WHAT YOU NEED TO DO | Write out, word for word, only the data from its first line to the line containing "cy, cz = (y0 + y1) / 2, (z0 + z1) / 2".

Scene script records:
↓↓↓
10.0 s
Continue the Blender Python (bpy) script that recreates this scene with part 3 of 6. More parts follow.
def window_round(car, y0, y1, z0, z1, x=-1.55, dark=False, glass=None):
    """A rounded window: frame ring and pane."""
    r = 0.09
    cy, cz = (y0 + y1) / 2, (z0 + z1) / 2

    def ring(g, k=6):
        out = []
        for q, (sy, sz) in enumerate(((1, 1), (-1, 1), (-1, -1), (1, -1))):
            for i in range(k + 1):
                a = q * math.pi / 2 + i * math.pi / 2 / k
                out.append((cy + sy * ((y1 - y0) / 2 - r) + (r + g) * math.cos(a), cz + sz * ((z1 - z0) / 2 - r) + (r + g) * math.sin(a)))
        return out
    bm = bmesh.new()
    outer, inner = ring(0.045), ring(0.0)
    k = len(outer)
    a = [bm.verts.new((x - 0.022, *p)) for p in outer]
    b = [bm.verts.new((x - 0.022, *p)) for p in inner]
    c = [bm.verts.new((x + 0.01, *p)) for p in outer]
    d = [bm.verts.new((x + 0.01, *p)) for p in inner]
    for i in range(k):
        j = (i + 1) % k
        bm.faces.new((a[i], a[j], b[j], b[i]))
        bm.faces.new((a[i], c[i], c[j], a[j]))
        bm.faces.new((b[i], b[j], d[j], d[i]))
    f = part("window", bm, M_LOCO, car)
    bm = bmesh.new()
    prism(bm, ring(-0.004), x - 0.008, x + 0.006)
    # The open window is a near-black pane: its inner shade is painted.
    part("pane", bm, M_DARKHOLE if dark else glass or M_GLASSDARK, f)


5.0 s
↑↑↑
SOLUTION FOR THIS TASK |
10.0 s
Continue the Blender Python (bpy) script that recreates this scene with part 3 of 6. More parts follow.
def window_round(car, y0, y1, z0, z1, x=-1.55, dark=False, glass=None):
    """A rounded window: frame ring and pane."""
    r = 0.09
    cy, cz = (y0 + y1) / 2, (z0 + z1) / 2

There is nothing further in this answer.